** EXERCISE MATERIALS **
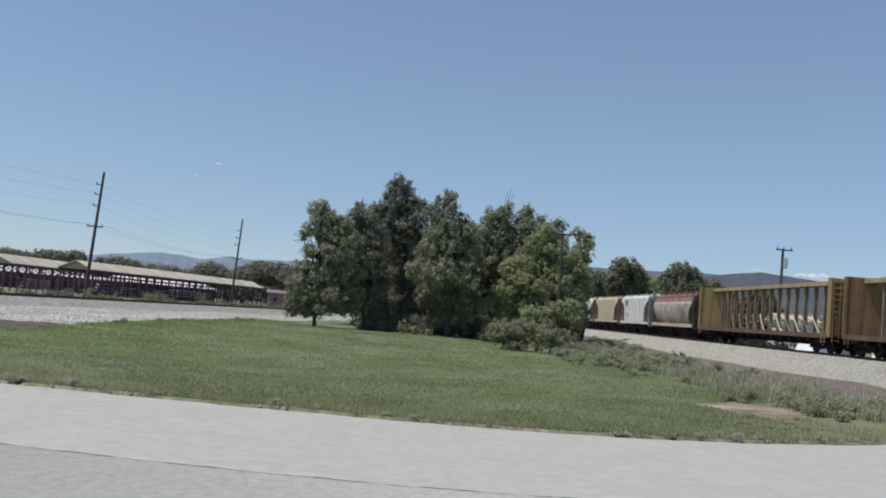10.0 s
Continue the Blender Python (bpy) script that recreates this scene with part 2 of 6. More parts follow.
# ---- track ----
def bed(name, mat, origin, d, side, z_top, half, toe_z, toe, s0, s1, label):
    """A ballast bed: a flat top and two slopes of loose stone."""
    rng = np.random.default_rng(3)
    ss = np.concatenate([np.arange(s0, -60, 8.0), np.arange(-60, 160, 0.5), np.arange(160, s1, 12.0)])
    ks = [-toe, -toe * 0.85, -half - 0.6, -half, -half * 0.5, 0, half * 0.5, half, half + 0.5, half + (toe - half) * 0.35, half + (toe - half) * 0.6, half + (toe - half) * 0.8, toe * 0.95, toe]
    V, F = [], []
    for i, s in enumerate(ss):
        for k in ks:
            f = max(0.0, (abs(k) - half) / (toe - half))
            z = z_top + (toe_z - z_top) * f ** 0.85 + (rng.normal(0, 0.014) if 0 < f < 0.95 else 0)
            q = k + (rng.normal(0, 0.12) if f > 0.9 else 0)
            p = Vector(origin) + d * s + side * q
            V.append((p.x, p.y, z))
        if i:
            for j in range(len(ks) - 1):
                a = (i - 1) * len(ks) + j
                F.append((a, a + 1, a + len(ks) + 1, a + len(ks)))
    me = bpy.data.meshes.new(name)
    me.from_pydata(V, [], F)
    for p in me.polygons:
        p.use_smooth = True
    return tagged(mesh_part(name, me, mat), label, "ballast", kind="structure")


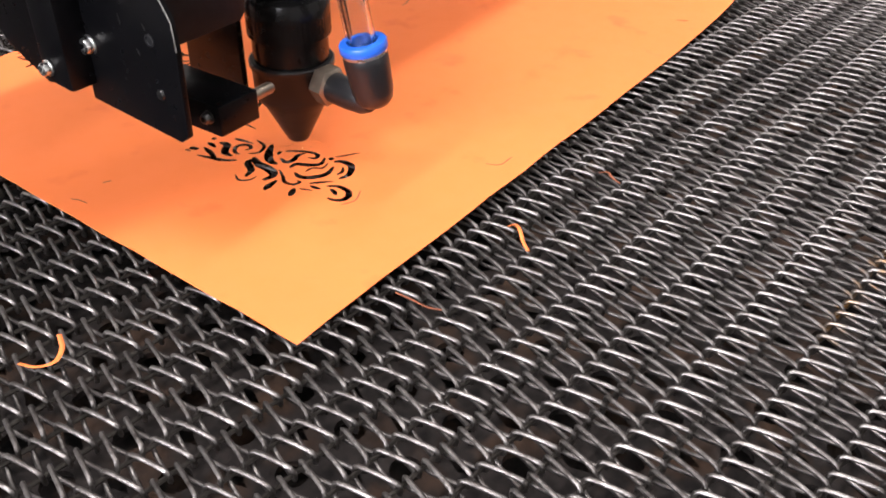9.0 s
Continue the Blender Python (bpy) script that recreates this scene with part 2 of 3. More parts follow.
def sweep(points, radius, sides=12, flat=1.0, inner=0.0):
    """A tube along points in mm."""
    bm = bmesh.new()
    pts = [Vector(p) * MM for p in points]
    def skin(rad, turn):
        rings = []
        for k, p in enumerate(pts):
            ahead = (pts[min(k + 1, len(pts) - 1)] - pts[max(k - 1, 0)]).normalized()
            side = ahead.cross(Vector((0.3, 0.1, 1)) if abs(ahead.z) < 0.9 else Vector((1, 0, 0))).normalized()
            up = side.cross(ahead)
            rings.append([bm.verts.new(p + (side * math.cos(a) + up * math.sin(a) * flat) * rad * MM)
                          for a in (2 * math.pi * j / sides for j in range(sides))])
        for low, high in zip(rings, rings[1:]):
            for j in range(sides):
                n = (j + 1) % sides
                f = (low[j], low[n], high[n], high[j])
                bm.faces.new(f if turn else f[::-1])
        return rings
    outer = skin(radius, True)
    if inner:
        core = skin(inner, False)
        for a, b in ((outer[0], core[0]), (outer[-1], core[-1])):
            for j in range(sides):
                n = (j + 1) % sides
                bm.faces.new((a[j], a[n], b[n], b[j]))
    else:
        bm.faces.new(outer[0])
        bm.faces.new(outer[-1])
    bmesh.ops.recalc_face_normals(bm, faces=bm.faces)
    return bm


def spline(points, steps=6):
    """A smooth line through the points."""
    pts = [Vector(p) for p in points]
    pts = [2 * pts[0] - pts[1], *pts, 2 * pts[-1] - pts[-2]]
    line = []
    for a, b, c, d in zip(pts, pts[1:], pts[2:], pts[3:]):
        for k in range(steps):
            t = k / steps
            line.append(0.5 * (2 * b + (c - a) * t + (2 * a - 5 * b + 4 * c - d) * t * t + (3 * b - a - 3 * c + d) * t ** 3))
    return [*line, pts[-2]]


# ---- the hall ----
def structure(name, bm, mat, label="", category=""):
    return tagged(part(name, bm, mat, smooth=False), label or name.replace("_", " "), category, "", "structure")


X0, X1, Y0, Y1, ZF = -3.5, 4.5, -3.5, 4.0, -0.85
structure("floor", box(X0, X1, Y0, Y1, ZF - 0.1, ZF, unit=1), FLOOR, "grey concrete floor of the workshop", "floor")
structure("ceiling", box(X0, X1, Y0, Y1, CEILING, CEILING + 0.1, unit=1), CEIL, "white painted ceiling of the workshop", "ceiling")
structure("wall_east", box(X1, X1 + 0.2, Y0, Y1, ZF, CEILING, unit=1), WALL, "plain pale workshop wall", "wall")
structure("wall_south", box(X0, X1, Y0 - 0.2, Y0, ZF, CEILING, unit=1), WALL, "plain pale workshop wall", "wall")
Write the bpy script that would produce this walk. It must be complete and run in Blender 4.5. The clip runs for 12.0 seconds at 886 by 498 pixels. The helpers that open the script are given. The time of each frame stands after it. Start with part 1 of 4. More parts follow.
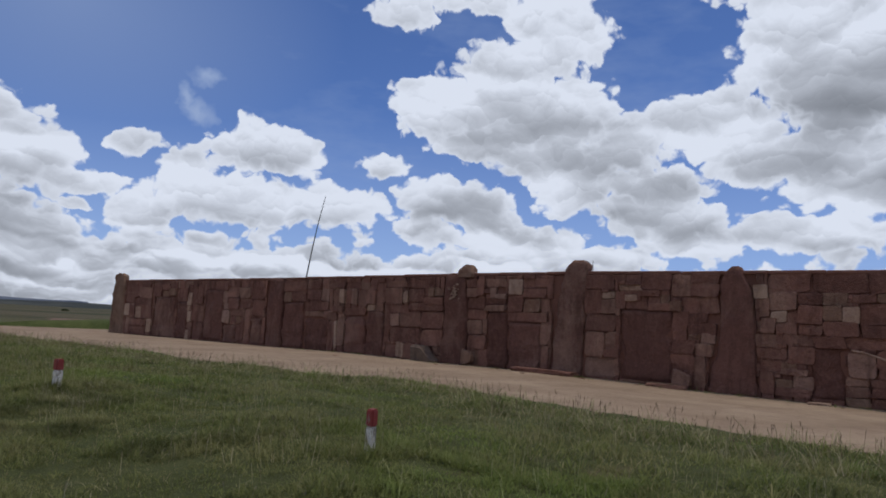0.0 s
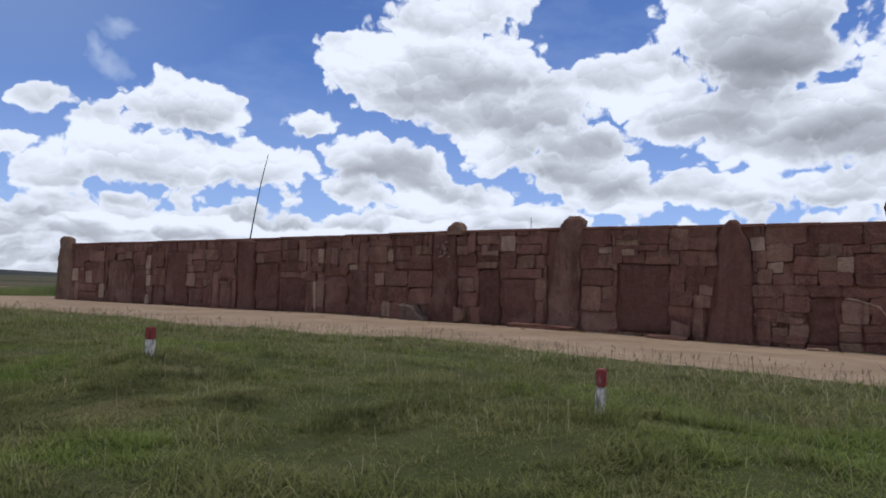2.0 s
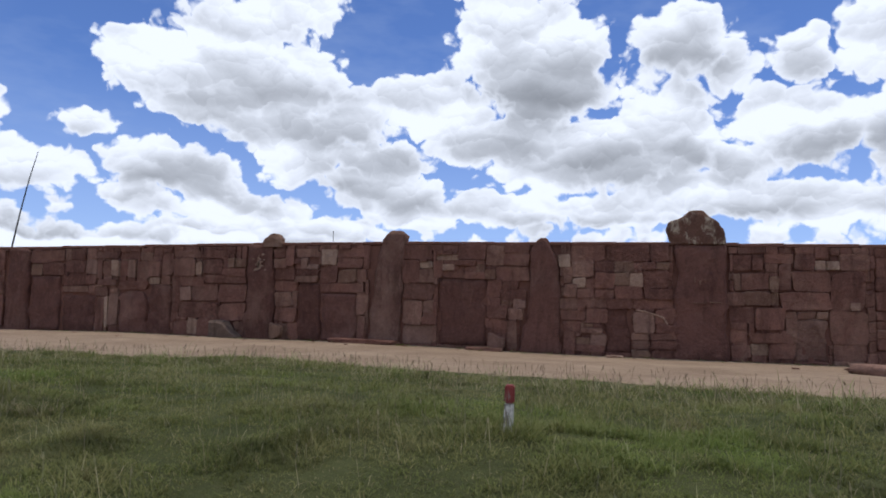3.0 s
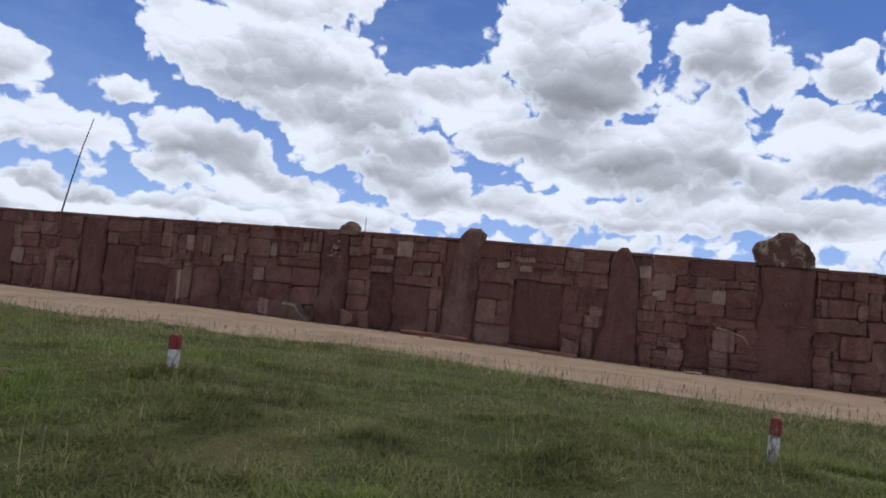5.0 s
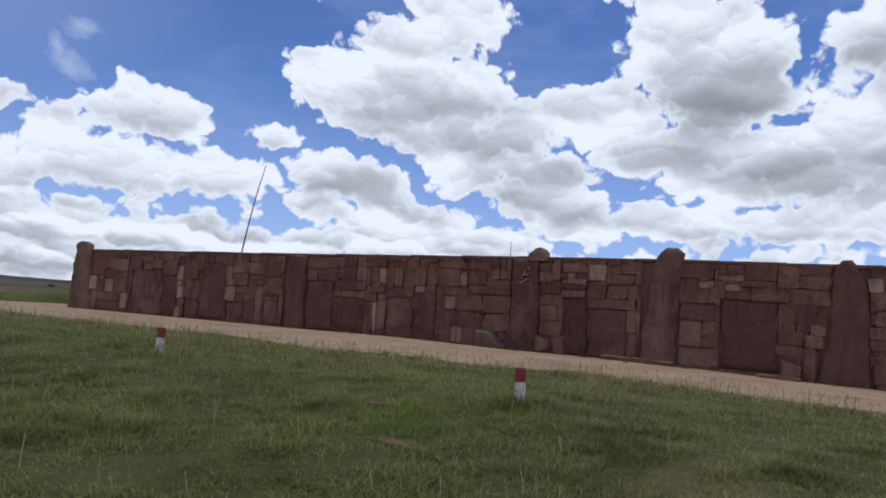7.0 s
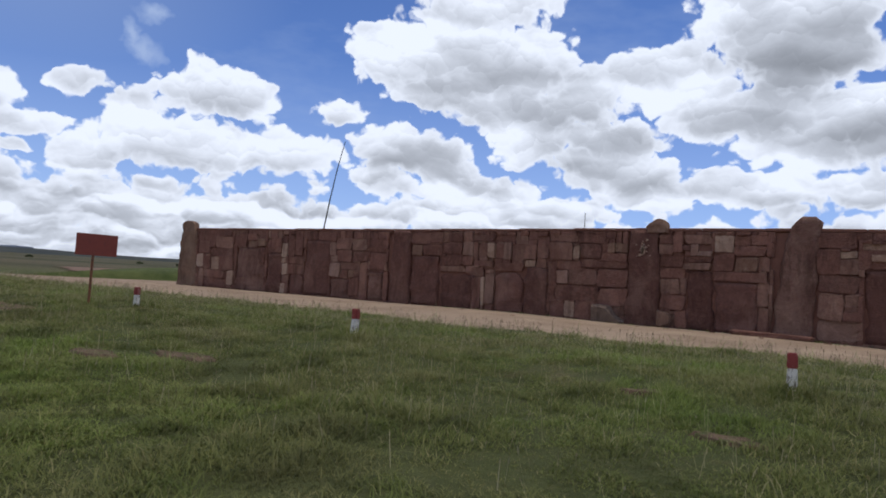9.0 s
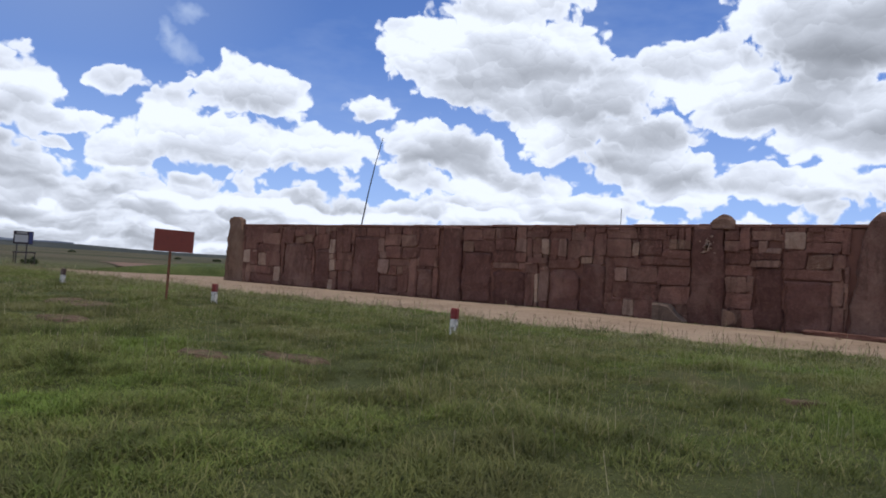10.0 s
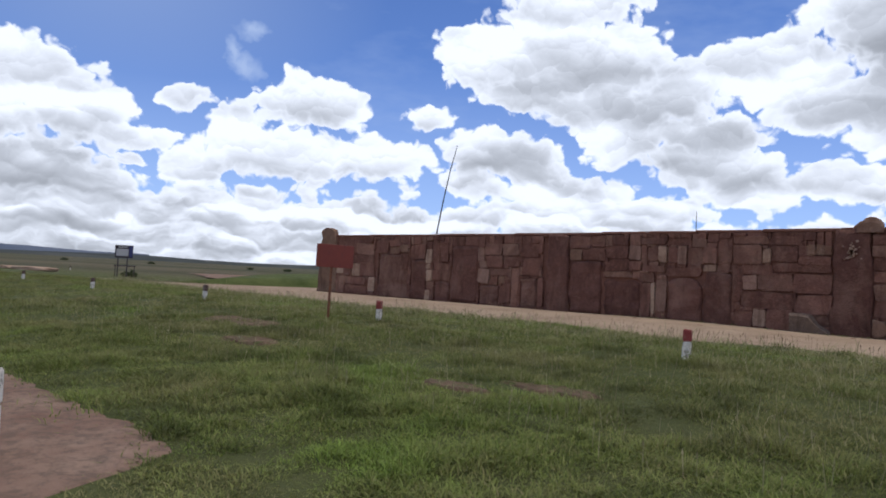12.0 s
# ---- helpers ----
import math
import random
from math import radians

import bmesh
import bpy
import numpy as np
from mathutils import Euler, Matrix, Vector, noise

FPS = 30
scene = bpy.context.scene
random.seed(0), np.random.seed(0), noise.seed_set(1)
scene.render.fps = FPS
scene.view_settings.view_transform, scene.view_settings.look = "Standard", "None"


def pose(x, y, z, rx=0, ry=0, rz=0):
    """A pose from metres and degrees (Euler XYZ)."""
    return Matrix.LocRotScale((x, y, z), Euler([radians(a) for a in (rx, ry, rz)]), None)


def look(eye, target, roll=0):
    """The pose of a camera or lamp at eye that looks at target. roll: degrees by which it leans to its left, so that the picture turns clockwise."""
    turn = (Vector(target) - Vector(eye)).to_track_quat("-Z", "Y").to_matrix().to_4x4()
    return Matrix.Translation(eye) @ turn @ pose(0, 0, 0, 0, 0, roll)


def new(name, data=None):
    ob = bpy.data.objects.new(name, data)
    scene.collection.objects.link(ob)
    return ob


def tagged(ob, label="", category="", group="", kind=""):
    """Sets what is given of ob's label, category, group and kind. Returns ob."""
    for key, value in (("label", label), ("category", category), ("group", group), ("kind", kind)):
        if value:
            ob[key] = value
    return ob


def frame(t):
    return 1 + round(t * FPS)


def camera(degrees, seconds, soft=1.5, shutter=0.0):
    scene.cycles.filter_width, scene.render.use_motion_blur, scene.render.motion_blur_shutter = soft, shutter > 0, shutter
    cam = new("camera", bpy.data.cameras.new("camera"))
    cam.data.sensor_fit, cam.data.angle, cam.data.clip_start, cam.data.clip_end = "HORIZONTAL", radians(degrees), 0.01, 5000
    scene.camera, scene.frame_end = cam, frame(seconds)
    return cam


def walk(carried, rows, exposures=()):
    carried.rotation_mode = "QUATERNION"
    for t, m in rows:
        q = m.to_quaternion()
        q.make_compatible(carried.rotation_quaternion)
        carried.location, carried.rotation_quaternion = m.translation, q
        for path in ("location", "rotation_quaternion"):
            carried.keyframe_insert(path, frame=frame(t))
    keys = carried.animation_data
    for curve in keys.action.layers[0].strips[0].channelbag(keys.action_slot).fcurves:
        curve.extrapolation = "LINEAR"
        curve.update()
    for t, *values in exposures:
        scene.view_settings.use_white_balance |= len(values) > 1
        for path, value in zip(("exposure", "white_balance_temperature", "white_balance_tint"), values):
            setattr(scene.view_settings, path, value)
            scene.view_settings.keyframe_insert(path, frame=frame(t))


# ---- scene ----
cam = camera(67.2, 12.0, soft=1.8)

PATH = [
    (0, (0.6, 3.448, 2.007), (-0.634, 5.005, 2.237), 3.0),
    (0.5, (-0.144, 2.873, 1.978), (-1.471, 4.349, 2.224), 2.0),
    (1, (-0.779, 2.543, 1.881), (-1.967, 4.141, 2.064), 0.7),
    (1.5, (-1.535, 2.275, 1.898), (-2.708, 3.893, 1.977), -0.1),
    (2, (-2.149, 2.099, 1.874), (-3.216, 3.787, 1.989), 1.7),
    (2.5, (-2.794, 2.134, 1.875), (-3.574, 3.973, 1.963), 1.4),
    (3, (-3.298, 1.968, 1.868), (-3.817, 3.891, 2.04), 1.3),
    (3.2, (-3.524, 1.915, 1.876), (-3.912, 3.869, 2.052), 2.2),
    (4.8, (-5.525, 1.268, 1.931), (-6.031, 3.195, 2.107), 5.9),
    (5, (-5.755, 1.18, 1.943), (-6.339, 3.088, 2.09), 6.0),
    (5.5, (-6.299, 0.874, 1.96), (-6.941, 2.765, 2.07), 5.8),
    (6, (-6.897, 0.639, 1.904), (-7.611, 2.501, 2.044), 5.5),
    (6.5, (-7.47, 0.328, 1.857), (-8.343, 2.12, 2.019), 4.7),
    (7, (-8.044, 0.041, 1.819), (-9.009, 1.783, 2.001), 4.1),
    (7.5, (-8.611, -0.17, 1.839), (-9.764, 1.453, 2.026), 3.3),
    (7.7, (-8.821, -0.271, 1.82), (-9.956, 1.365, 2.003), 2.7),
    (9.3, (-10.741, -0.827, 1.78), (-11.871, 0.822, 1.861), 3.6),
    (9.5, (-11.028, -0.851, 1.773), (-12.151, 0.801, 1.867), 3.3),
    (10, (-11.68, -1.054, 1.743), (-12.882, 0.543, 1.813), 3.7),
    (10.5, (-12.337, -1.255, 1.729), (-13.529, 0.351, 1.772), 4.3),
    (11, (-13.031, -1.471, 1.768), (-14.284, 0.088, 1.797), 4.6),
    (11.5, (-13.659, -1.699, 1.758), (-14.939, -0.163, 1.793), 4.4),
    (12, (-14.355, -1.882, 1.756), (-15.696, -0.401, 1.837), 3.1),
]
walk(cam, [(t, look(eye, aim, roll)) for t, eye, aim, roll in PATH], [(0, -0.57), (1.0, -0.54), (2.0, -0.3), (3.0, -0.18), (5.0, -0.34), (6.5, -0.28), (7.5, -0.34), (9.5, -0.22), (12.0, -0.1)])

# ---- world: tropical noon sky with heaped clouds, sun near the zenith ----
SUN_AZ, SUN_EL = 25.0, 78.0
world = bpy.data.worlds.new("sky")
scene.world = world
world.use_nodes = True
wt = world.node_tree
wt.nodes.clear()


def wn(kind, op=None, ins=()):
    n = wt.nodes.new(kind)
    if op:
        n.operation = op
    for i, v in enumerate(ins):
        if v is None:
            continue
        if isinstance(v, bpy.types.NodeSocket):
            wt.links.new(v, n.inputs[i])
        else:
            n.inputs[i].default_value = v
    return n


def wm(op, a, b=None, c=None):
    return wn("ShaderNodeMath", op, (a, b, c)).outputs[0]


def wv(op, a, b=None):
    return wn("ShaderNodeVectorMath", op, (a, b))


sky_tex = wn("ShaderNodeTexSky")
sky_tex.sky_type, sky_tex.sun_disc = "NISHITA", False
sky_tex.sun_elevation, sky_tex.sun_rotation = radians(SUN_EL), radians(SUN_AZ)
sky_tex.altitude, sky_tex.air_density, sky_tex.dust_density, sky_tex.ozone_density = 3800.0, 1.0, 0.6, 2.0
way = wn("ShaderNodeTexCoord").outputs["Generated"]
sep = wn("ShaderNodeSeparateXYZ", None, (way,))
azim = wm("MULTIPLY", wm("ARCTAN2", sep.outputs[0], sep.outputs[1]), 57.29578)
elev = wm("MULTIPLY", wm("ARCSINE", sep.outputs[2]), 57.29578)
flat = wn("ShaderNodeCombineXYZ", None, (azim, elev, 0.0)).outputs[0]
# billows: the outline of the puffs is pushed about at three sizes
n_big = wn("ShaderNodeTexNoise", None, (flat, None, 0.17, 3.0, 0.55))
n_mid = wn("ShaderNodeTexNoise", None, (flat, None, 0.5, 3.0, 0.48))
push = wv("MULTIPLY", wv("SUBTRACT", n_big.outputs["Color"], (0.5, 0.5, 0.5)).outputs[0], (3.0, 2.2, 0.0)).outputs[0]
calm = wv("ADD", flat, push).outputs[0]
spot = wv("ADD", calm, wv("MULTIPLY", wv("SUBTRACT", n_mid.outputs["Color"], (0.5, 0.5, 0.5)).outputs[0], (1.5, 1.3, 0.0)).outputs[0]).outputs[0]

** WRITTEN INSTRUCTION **
Copy out exactly the lines from the one containing "import random" to the one containing "return Matrix.LocRotScale((x, y, z), Euler([radians(a)", both ends inclusive.

** EXERCISE RESPONSE **
import random
from math import radians

import bmesh
import bpy
import numpy as np
from mathutils import Euler, Matrix, Vector, noise

FPS = 30
scene = bpy.context.scene
random.seed(0), np.random.seed(0), noise.seed_set(1)
scene.render.fps = FPS
scene.view_settings.view_transform, scene.view_settings.look = "Standard", "None"


def pose(x, y, z, rx=0, ry=0, rz=0):
    """A pose from metres and degrees (Euler XYZ)."""
    return Matrix.LocRotScale((x, y, z), Euler([radians(a) for a in (rx, ry, rz)]), None)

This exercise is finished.